Todos os seres humanos nascem livres e iguais em dignidade e direitos. São dotados de razão e consciência e devem agir em relação uns aos outros com espírito de fraternidade.

OPINIÃO: Estado Islâmico uma vocação totalitária


 Por Jorge Fernandes
1. O Estado Islâmico (EI, ex-ISIS) é uma ameaça de tipo novo. Não é “mais um” grupo terrorista ou de fanáticos apocalípticos. Tem outra ambição. Encara-se como um verdadeiro Estado em construção — o “califado” — e não como uma organização de militantes. Controla, na Síria e no Iraque, um território da dimensão da Grã-Bretanha. Utiliza métodos de tal modo violentos que suscitou a repulsa da Al-Qaeda. Está a mudar o mapa do Médio Oriente e a dinâmica das “guerras por procuração” que lá se travam. Mais relevante do que o fanatismo é a sua vocação totalitária.

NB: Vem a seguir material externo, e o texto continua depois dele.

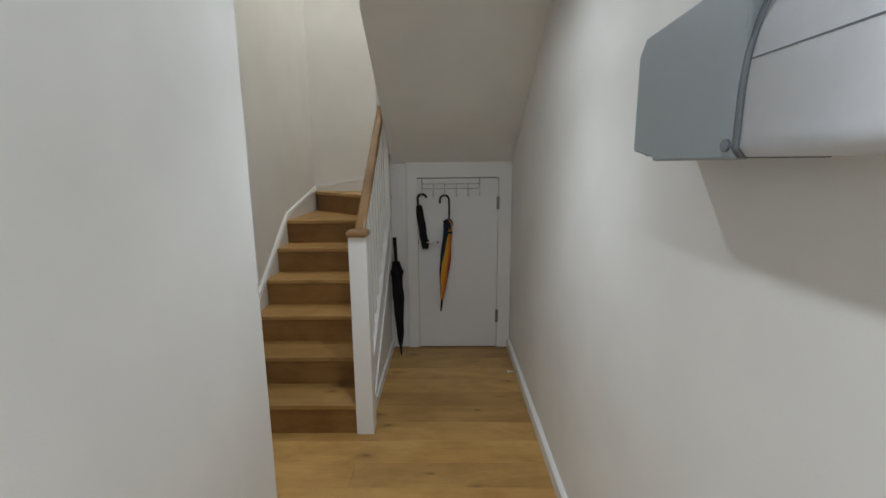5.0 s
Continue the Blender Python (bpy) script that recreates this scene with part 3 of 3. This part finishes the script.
for s0, out, rad in ((0.735, 0.030, 0.017), (0.70, 0.040, 0.020), (0.52, 0.022, 0.018), (0.50, -0.026, 0.016)):
    x, y, z = at(s0)
    piece("loose_fold", tube([(x + out * 0.3, y - 0.012, z + 0.05), (x + out, y - 0.018, z + 0.012), (x + out * 0.95, y - 0.016, z - 0.012), (x + out * 0.35, y - 0.012, z - 0.055)], rad, 7, [0.008, rad, rad * 0.8, 0.006]), M_BLACK, um3)
piece("handle", tube([at(0.78), at(0.84), at(1.0)], 0.013, 10, [0.012, 0.0145, 0.0145]), M_BLACKPLASTIC, um3)

# ---- door stop on the skirting ----
stop = thing("door_stop", "chrome rod door stop on the skirting board", "door stop", (XR - 0.017, 6.04, 0.045))
piece("rod", tube([(XR - 0.017, 6.04, 0.045), (XR - 0.075, 6.04, 0.045)], 0.006, 10), M_CHROME, stop)
piece("base", disc((XR - 0.017, 6.04, 0.045), (-1, 0, 0), 0.014, 0.005, 0.001), M_CHROME, stop)
piece("buffer", disc((XR - 0.075, 6.04, 0.045), (-1, 0, 0), 0.010, 0.012, 0.003), M_CREAM, stop)

# ---- fuse boxes ----
GX = 0.668
GY0, GY1 = 3.755, 4.076


def cover_front(z):
    """How far the curved cover stands out at a height."""
    s = max(0.0, (z - 1.545) / 0.195)
    return GX - 0.006 + 0.095 * (1 - math.sqrt(max(0.0, 1 - s * s)))


def curved(y0, y1, grow=0.0):
    zs = [1.473 - grow + (1.738 + grow - 1.473 + grow) * k / 22 for k in range(23)]
    outline = [(XR, zs[0])] + [(GX + 0.004 - grow, zs[0])] + [(cover_front(z) - grow, z) for z in zs[1:-1]] + [(XR - 0.015, zs[-1]), (XR, zs[-1])]
    bm = prism(outline, y0, y1, 1)
    for f in bm.faces:
        f.smooth = abs(f.normal.y) < 0.5 and f.normal.x < -0.2
    return bm


grey_box = thing("meter_box", "grey metal switch enclosure mounted on the wall", "fuse box", (XR, 3.89, 1.47))
piece("body", box(GX + 0.014, XR, GY0, GY1 - 0.008, 1.480, 1.702, 0.004), M_GREY, grey_box)
lid = [(GY0 - 0.004, 1.470), (GY1 - 0.085, 1.470), (GY1 - 0.080, 1.477), (GY1, 1.490), (GY1 + 0.004, 1.496), (GY1 + 0.004, 1.672), (GY1 - 0.022, 1.702), (GY0 - 0.004, 1.712)]
lid_ob = piece("cover", prism(lid, GX - 0.004, GX + 0.018, 0, 0.004), M_GREY, grey_box)
piece("edge_seal", curved(GY0 - 0.016, GY0 - 0.003, 0.0015), M_GREYEDGE, grey_box, "dark grey side flange")
for z in (1.489, 1.69):
    piece("screw", disc((GX - 0.004, GY0 + 0.013, z), (-1, 0, 0), 0.009, 0.005, 0.001, 14), M_GREYEDGE, lid_ob)
white_box = thing("consumer_unit", "white consumer unit with a curved hinged cover", "fuse box", (XR, 3.47, 1.473))
shell = piece("body", curved(3.262, GY0 - 0.017), M_PLASTIC, white_box)
piece("seam", box(cover_front(1.595) - 0.0012, GX + 0.006, 3.266, GY0 - 0.019, 1.5945, 1.5959), M_GREYEDGE, shell)
rim = [(3.525 + 0.036 * math.cos(radians(k * 12)), 1.596 + 0.017 * math.sin(radians(k * 12))) for k in range(16)]
hollow = [(3.525 + 0.034 * math.cos(radians(k * 12)), 1.5955 + 0.0135 * math.sin(radians(k * 12))) for k in range(15, -1, -1)]
pull = prism(rim + hollow, GX - 0.008, GX + 0.010, 0, 0.0006, 1)
for v in pull.verts:
    v.co.x += cover_front(v.co.z) - (GX - 0.006)
piece("finger_pull", pull, M_CREAM, shell)
for unit in (grey_box, white_box):
    unit.location.z += 0.006
duct = thing("cable_trunking", "white plastic cable trunking above the fuse boxes", "trunking", (XR, 3.67, 1.70))
piece("base", box(XR - 0.030, XR, 3.53, 3.66, 1.735, ZC, 0.002), M_PLASTIC, duct)
piece("lid", box(XR - 0.034, XR - 0.030, 3.527, 3.663, 1.73, ZC, 0.001), M_PLASTIC, duct)
piece("base", box(XR - 0.022, XR, 3.70, 3.83, 1.70, ZC, 0.002), M_PLASTIC, duct)

# ---- intercom, thermostat, switch ----
inter = thing("intercom", "white wall intercom with a small dark screen", "intercom", (XR, 1.13, 1.332))
IX = XR - 0.030


def rounded(y0, y1, z0, z1, rad, n=5):
    pts = []
    for cy, cz, a0 in ((y1 - rad, z1 - rad, 0), (y0 + rad, z1 - rad, 90), (y0 + rad, z0 + rad, 180), (y1 - rad, z0 + rad, 270)):
        pts += [(cy + rad * math.cos(radians(a0 + 90 * s / n)), cz + rad * math.sin(radians(a0 + 90 * s / n))) for s in range(n + 1)]
    return pts


piece("body", prism(rounded(1.070, 1.212, 1.343, 1.516, 0.026), IX, XR, 0, 0.006, 3), M_PLASTIC, inter)
face = piece("face_plate", prism(rounded(1.084, 1.197, 1.366, 1.507, 0.008), IX - 0.004, IX + 0.001, 0, 0.002), M_PLASTIC, inter)
piece("screen", box(IX - 0.0055, IX - 0.003, 1.088, 1.154, 1.450, 1.500, 0.001), M_SCREEN, face, "dark glossy screen")
piece("call_button", disc((IX - 0.004, 1.124, 1.401), (-1, 0, 0), 0.012, 0.005, 0.002), M_GREYEDGE, face, "dark grey round button")
for i in range(5):
    z = 1.455 + i * 0.009
    for y in (1.166, 1.087):
        piece("button", box(IX - 0.0055, IX - 0.003, y, y + 0.008, z, z + 0.005, 0.001), M_PLASTIC, face)
for y, z in ((1.158, 1.40), (1.158, 1.38), (1.094, 1.375), (1.094, 1.40)):
    piece("label_mark", box(IX - 0.0050, IX - 0.003, y, y + 0.012, z, z + 0.003), M_GREY, face)
CORD_Y, CORD_Z = 1.218, 1.290
coil = thing("coiled_cord", "white coiled cord hanging in a bundle below the intercom", "cord", (XR, 1.22, 1.20))


def coil_points():
    """A slack coil: tilted loops that widen and sag towards the bottom."""
    pts = [(XR - 0.012, CORD_Y + 0.004, 1.347), (XR - 0.010, CORD_Y + 0.005, 1.325), (XR - 0.008, CORD_Y + 0.010, CORD_Z + 0.012)]
    for a in np.linspace(0, 50.2, 240):
        s = a / 50.2
        wide = 0.018 + 0.008 * math.sin(math.pi * s * 1.5 + 0.3)
        y = CORD_Y + 0.004 - 0.006 * math.sin(5 * s) + 0.010 * s
        z = CORD_Z - 0.085 * s + 0.011 * math.sin(a + 0.4) + 0.003 * math.sin(2.3 * a)
        pts.append((XR - 0.008 + 0.005 * math.cos(a), y + wide * math.sin(a), z))
    return pts


piece("coil", tube(coil_points(), 0.0021, 8), M_CORD, coil)
stat = thing("thermostat", "white room thermostat with a round dial", "thermostat", (XR, 1.424, 1.393))
piece("base", box(XR - 0.010, XR, 1.406, 1.484, 1.402, 1.474, 0.002), M_CREAM, stat)
piece("cover", box(XR - 0.032, XR - 0.010, 1.403, 1.487, 1.400, 1.477, 0.006, 3), M_CREAM, stat)
piece("dial", disc((XR - 0.032, 1.456, 1.432), (-1, 0, 0), 0.023, 0.009, 0.003, 32), M_CREAM, stat)
switch = thing("light_switch", "brushed steel light switch plate on the wall", "light switch", (XR, 1.448, 1.09))
plate = piece("plate", box(XR - 0.005, XR, 1.416, 1.503, 1.099, 1.186, 0.0015), M_STEEL, switch)
piece("rocker", box(XR - 0.010, XR - 0.005, 1.455, 1.466, 1.132, 1.154, 0.002), M_STEEL, plate)
for z in (1.143,):
    for y in (1.429, 1.490):
        piece("screw", disc((XR - 0.005, y, z), (-1, 0, 0), 0.003, 0.001, 0, 10), M_HINGE, plate)

# ---- downlights ----
def downlight(x, y, z):
    ob = thing("downlight", "white recessed ceiling downlight, lit", "downlight", (x, y, z), "corridor downlights")
    ring = bmesh.new()
    bmesh.ops.create_circle(ring, segments=32, radius=0.046)
    rim = bmesh.ops.extrude_edge_only(ring, edges=ring.edges[:])
    for v in rim["geom"]:
        if isinstance(v, bmesh.types.BMVert):
            v.co = Vector((v.co.x * 0.80, v.co.y * 0.80, -0.006))
    part("bezel", ring, M_TRIM, ob)
    lens = bmesh.new()
    bmesh.ops.create_uvsphere(lens, u_segments=24, v_segments=12, radius=0.036)
    for v in lens.verts:
        v.co.z = min(v.co.z, 0.004) * 0.62
    for f in lens.faces:
        f.smooth = True
    part("lens", lens, M_GLOW, ob, "glowing lens")
    return ob


first = downlight(*DOWNLIGHTS[0], ZC)
for x, y in DOWNLIGHTS[1:]:
    copy_thing(first, pose(x, y, ZC))
for x, y in UPPER_DOWNLIGHTS:
    tagged(copy_thing(first, pose(x, y, ZT)), group="stairwell downlights")

# ---- floor planks ----
PLANK = 0.177
# end joints of some rows; the boards between run from wall to wall
JOINTS = {2.301: -0.13, 4.248: 0.27, 3.186: 0.105, 3.54: -0.044, 2.832: -0.30, 4.956: -0.19, 5.133: 0.59}
WHOLE = (1.4, 7.0)
rng = random.Random(7)
y = 3.009 - 30 * PLANK
while y < YD - 0.001:
    y0, y1 = max(y, YB), min(y + PLANK, YD)
    x0, x1 = (XL, XR) if y1 < YE + 0.02 else (XS, XR)
    cuts = [x0]
    known = [j for k, j in JOINTS.items() if abs(k - y) < 0.02]
    x = known[0] if known else x1 if WHOLE[0] < y < WHOLE[1] else x0 + rng.uniform(0.25, 1.9)
    while x < x1 - 0.2:
        cuts.append(x)
        x += rng.uniform(1.0, 1.9)
    cuts.append(x1)
    for a, b in zip(cuts, cuts[1:]):
        if y1 > y0:
            bm = box(-(b - a) / 2 + 0.0002, (b - a) / 2 - 0.0002, -(y1 - y0) / 2 + 0.0002, (y1 - y0) / 2 - 0.0002, -0.014, 0.0, 0.0006, 1)
            ob = part("plank", bm, M_OAK, floor)
            ob.location = ((a + b) / 2, (y0 + y1) / 2, 0)
    y += PLANK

Os analistas atribuíram inicialmente o seu sucesso a três factores: uma extraordinária mobilidade com elevado poder de fogo, a brutalidade dos ataques e uma refinada propaganda de actos de barbárie para desmoralizar quem lhe resiste. Chuck Hagel, secretário da Defesa americano, declarou depois do vídeo da decapitação do jornalista James Foley: “É um grupo mais bem organizado do que qualquer outro de que tenhamos conhecimento. Eles não são um simples grupo terrorista. Aliam ideologia e sofisticação militar. Dispõem de fundos financeiros incríveis.”
2. Hoje, os analistas procuram um modelo explicativo geral para lá da descrição ou da denúncia do terror. Constatam que o novo combate não se pode equacionar na clássica figura de “guerra assimétrica” entre Estados e entidades não estatais. A analogia entre o território ocupado pelo EI e as “zonas libertadas” das antigas guerrilhas é ilusória.

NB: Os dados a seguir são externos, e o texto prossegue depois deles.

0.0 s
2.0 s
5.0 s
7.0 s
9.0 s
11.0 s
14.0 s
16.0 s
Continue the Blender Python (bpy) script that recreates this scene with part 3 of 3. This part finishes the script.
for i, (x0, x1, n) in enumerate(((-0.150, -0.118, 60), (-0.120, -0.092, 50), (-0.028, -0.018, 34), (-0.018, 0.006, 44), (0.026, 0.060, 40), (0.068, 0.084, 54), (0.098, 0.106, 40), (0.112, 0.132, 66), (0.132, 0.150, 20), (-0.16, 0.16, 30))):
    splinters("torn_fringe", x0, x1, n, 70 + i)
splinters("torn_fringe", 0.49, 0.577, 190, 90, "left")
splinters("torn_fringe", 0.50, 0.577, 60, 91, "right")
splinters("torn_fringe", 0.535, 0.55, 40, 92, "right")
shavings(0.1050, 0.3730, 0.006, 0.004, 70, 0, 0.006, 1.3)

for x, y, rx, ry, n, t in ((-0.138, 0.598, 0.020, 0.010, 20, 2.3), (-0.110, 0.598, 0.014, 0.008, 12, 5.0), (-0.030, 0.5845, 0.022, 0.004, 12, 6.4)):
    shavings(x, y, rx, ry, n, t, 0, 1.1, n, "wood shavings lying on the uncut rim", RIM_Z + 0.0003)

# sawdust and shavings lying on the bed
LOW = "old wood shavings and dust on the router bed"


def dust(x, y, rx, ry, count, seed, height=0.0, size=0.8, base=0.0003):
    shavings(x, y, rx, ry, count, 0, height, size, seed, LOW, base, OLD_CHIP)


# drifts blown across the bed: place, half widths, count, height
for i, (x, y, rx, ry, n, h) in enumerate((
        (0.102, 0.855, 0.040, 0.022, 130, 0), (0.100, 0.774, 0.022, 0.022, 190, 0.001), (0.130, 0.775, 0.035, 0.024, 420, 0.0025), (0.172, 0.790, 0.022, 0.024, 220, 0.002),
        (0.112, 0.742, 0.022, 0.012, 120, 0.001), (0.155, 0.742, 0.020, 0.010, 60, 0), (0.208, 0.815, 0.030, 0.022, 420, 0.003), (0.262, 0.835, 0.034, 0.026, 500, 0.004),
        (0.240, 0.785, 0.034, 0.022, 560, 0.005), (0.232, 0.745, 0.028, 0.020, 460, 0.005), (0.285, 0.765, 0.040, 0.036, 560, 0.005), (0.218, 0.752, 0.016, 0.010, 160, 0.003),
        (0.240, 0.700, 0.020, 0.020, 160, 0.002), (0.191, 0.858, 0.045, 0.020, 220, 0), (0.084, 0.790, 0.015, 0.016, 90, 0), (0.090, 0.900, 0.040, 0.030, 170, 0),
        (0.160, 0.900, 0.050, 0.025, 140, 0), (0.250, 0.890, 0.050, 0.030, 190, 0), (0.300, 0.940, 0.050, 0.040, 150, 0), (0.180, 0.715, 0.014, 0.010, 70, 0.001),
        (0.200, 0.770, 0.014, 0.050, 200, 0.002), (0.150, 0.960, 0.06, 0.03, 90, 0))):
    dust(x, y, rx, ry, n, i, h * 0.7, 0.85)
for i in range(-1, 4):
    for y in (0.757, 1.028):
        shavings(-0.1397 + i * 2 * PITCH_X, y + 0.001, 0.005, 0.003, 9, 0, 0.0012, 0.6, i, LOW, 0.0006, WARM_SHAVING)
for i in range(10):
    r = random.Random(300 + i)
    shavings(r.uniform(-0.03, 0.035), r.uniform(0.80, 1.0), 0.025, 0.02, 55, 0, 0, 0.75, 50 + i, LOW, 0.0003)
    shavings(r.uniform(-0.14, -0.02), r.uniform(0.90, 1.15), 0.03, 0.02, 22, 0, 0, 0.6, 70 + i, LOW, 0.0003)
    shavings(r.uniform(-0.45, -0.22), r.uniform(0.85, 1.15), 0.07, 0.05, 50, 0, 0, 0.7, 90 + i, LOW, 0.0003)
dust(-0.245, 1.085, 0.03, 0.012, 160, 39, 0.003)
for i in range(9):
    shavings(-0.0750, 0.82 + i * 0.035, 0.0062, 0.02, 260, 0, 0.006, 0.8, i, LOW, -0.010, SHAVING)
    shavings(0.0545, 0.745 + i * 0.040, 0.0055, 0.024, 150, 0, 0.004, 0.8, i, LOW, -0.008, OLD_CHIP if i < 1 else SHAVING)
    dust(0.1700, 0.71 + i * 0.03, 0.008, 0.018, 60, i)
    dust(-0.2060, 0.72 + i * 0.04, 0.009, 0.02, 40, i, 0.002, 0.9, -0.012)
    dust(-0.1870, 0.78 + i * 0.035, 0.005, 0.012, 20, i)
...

Após a invasão americana do Iraque e o fiasco da política de “construção de nações” (nation building) da era Bush, o Médio Oriente tornou-se palco de uma luta pela hegemonia entre sunitas e xiitas — ou, mais rigorosamente, entre sauditas e iranianos. O EI insere-se neste campo, mas excedendo o anterior quadro, declarando “apóstatas” os sunitas que se lhe não submetem. Ameaça também a Arábia Saudita, declarando ilegítimo o regime da Casa de Saud.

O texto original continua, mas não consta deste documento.